Enamorado de Dios, cuanto le concedía el Espíritu Santo, dijo un salmista: «En presencia de los Ángeles salmodio para ti» (Sal 138,1; cf. 59,18; 66,4; 71,22.23; 101,1; 144,9). ¡Dulce experiencia del corazón humano, que cuando canta para Dios se siente hermano de los Ángeles y descubre, tras los velos de la fe, su sitio en la Asamblea Celeste!

¡Qué fuerza la que entraña esa sola palabra: enamorado! Así lees, por ejemplo: «Cuando Tobías oyó las razones de Rafael y que era pariente suya, del linaje de la casa de su padre, se enamoró de tal modo que se le apegó el corazón a ella» (Tob 6,19). Ese amor que enamora verdaderamente arrastra, ya sea para el mal, como le pasó a los israelitas a quienes denuncia Ezequiel (Ez 23,7-10), ya sea para el bien, como cuando Jacob se enamoró de Raquel (Gén 29,18), la que le dio como hijo a José, que habría de librar a la estirpe de Abraham de morir de hambre.

El hombre enamorado es fuerte, valiente, arrojado, audaz, valiente, rebosante de vida y abierto con gozo al futuro; la mujer enamorada es dulce, bellísima, llena de paz y armonía, alegre, perseverante, grata y grácil. Puedes bien decir que el amor saca lo mejor de cada uno de ellos, y por eso el día de la boda, cuando la pareja en verdad se ama, es el día para contemplar en todo su esplendor a la raza humana: no hay hombre tan gallardo como el novio, ni mujer tan hermosa como la novia. Lo que no sabías del hombre y lo que no soñabas de la mujer está ahí ante tus ojos el día en que unen sus vidas y con gozo hacen público su mutuo amor.

El verdadero enamorado tiene más ojos para el gozo de su amada que para sí mismo; le duelen más los inconvenientes que ella tenga que los suyos propios, y siente que su vida es precio justo por defenderla, pues le resulta intolerable que ella mengüe o sufra de cualquier modo. La verdadera enamorada conoce el corazón de su amado y siente que un torrente de delicioso fuego le abrasa el alma con intensísimos deseos de hacerlo feliz. Olvidada de sí misma, detesta pronunciar “yo” cuando puede decir “nosotros”, y de modo espontáneo, suavísimo y tierno quisiera fundirse en aquel a quien pertenece.

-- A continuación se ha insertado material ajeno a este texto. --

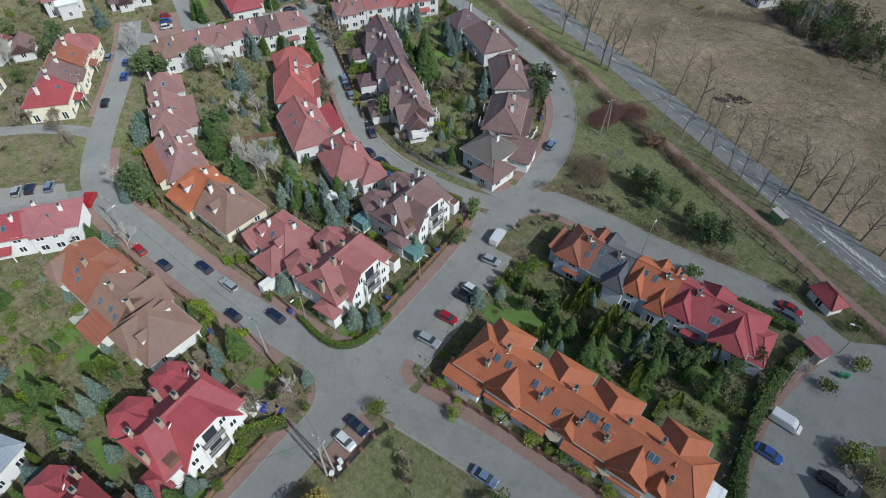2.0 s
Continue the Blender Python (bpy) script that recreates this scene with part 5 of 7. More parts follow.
plants("lime_bush", 2.6, [(-36, 82.2), (-23.4, 55.2), (-17.2, 54.8), (-9.2, 54.6), (-4.8, 54), (-33.6, 53.6), (-34, 84)], 1.2)
plants("green_bush", 3.4, [(-16, 43.9), (-38.2, 44.2), (12.4, 56.6), (13.6, 55), (10.6, 55.8), (21.6, 79.6), (19.6, 96.8), (17.4, 104.6), (-9.4, 95.6)], 1.25)
plants("bare_tree", 4.5, [(-6.2, 42.4), (-17.6, 42.2), (-30.4, 40.8), (7.4, 87.4), (5.6, 90.2), (22.2, 76.6)], 1.2)
plant("yellow_tree", -34.6, 27.6, 6.0, 1.25)
plant("lime_bush", -45.3, 210.1, 1.6, 1.3, "small yellow-green bush alone on the field")
# tall trees of the northern gardens
plants("spruce", 6.0, [(-169.5, 181.5), (-166, 182), (-160.6, 181.6), (-157.4, 183.4), (-163.8, 186.4), (-164.6, 192), (-158.4, 189.6), (-171, 186), (-154.4, 181.4), (-162, 189.6), (-164.5, 164.3), (-172.4, 156.3), (-165.2, 158.8), (-180.8, 148.2), (-176, 152), (-148, 184.6)], 1.1)
plants("pine", 6.5, [(-162.3, 178.5), (-165.8, 176.1), (-168.1, 178.8), (-183, 152.6), (-186.2, 147.6), (-177, 141), (-172.6, 136), (-184, 139), (-169.4, 151.6), (-158.2, 152), (-189, 155), (-160.6, 136.8), (-157.4, 132.4)], 1.3)
plants("blue_spruce", 7.0, [(-181, 160.6), (-171, 146.4), (-154.4, 135.4), (-186, 161.6), (-155.8, 196.6)], 1.2)
plants("birch", 7.5, [(-184.6, 176), (-187.8, 181.2), (-176.8, 170.6), (-195.4, 158.8), (-205, 160), (-180.4, 166.4), (-188, 133.6), (-183, 126.6)], 0.9)
plants("lime_bush", 2.8, [(-168.6, 166), (-154.7, 172.6), (-122.2, 178.4), (-158.6, 174.2), (-148.4, 189.4), (-127.4, 190.4)], 1.3)
plants("green_bush", 3.2, [(-131.8, 169.6), (-128.6, 170.8), (-189.2, 196.4), (-187.6, 194.8), (-191, 196.8), (-141.6, 153.2), (-142.6, 166.6), (-152.4, 150.6), (-133, 176.4), (-123.4, 182)], 1.35)
# around the houses beyond the field
plants("pine", 6.5, [(-82, 236.3), (-77.9, 235.2), (-75.5, 240.1), (-79.1, 240), (-76.2, 225.8), (-80.6, 233), (-77, 238.6), (-69.6, 243.2), (-72.6, 247.8), (-107.5, 280.6), (-100.1, 268.9), (-111, 278.3), (-115.6, 281.3), (-95.9, 264.2), (-89, 259)], 1.35)
plants("pine", 7.5, [(-137.4, 302.9), (-139.8, 297.2), (-134.9, 306.7), (-142.6, 301), (-99.3, 305.3), (-36, 229), (-33.6, 232.4), (-47, 262), (-129.8, 308.6), (-133, 299), (-145.6, 304.6)], 1.3)
plants("green_bush", 2.8, [(-64.6, 217.6), (-62, 220.3), (-58.1, 224), (-55.9, 225.9), (-67.7, 219.4), (-60, 222), (-54.2, 237), (-50.8, 232.6), (-66, 218.2), (-53.6, 228), (-63.2, 219), (-56.8, 233.4), (-70, 224.4)], 1.5)
plants("bare_tree", 4.5, [(-103.6, 274), (-106, 277), (-98, 275.4), (-105, 283.6), (-80.4, 256.6)], 1.3)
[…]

Cuando este verdadero enamorado se une a su verdadera enamorada el tiempo deja de existir, el universo se colapsa al ritmo de cada beso y suave caricia, las palabras naufragan en un mar de cariños y halagos que tú conoces bien, porque has leído el Cantar de los Cantares.

En aquellos momentos, que ellos no quisieran que terminaran jamás, se ven y sienten sumergidos en las piscinas del amor mismo y en las fuentes de la vida. ¡Cuánto amó Dios a los hombres, pues quiso que en el éxtasis de su entrega mutua tuvieran la huella elocuente del gozo mismo del acto creador!

Estas realidades están ya expuestas -con delicadeza pero también con claridad- en la Sagrada Escritura. Así descritas, estoy seguro de que pueden conmover tu corazón y el de muchos de tus hermanos los hombres. No es para menos, pues pertenece al plan de Dios la grandeza de ese amor, que de algún modo todos conocéis pues ha sido la fuente de vuestra propia existencia. No es entonces cosa de maravillarse que estos amoríos los busquen con ardor los hijos de Adán.

Sí es, en cambio, cosa extraordinaria que alguien pueda enamorarse de Dios. Sí es maravilla de las maravillas que el corazón humano, como levantándose sobre sí mismo, pueda aspirar el aroma de un amor creador que trasciende a la figura de la pareja, del cariño y del placer corpóreo.

Si ya es bello contemplar cómo se aman las parejas que se aman, piensa qué será contemplar cómo surge en la tierra del alma una plantita que es como Jesús, pues no tiene semilla humana. En efecto, así como el Salvador nació sin concurso de varón, así este amor que enamora de Dios no tiene más raíz que los Cielos. ¿Un hombre enamorado de Dios? Dime, ¿qué es un hombre así, sino una imagen del Cielo a vista de la tierra?

Semejante amor, sin anular la obra divina, y por tanto, sin anular su condición de varón, le lleva más allá de su masculinidad; y si tal amor llega a una mujer, lo mismo: sin anular su femineidad la lleva más allá de su ser mujer. Estos hombres y mujeres, que son más que hombres y mujeres, hacen un inmenso bien a la tierra, porque le hacen llover rocío del cielo.

Deja que te invite a la alegría. Dios te ama; su amor es eterno.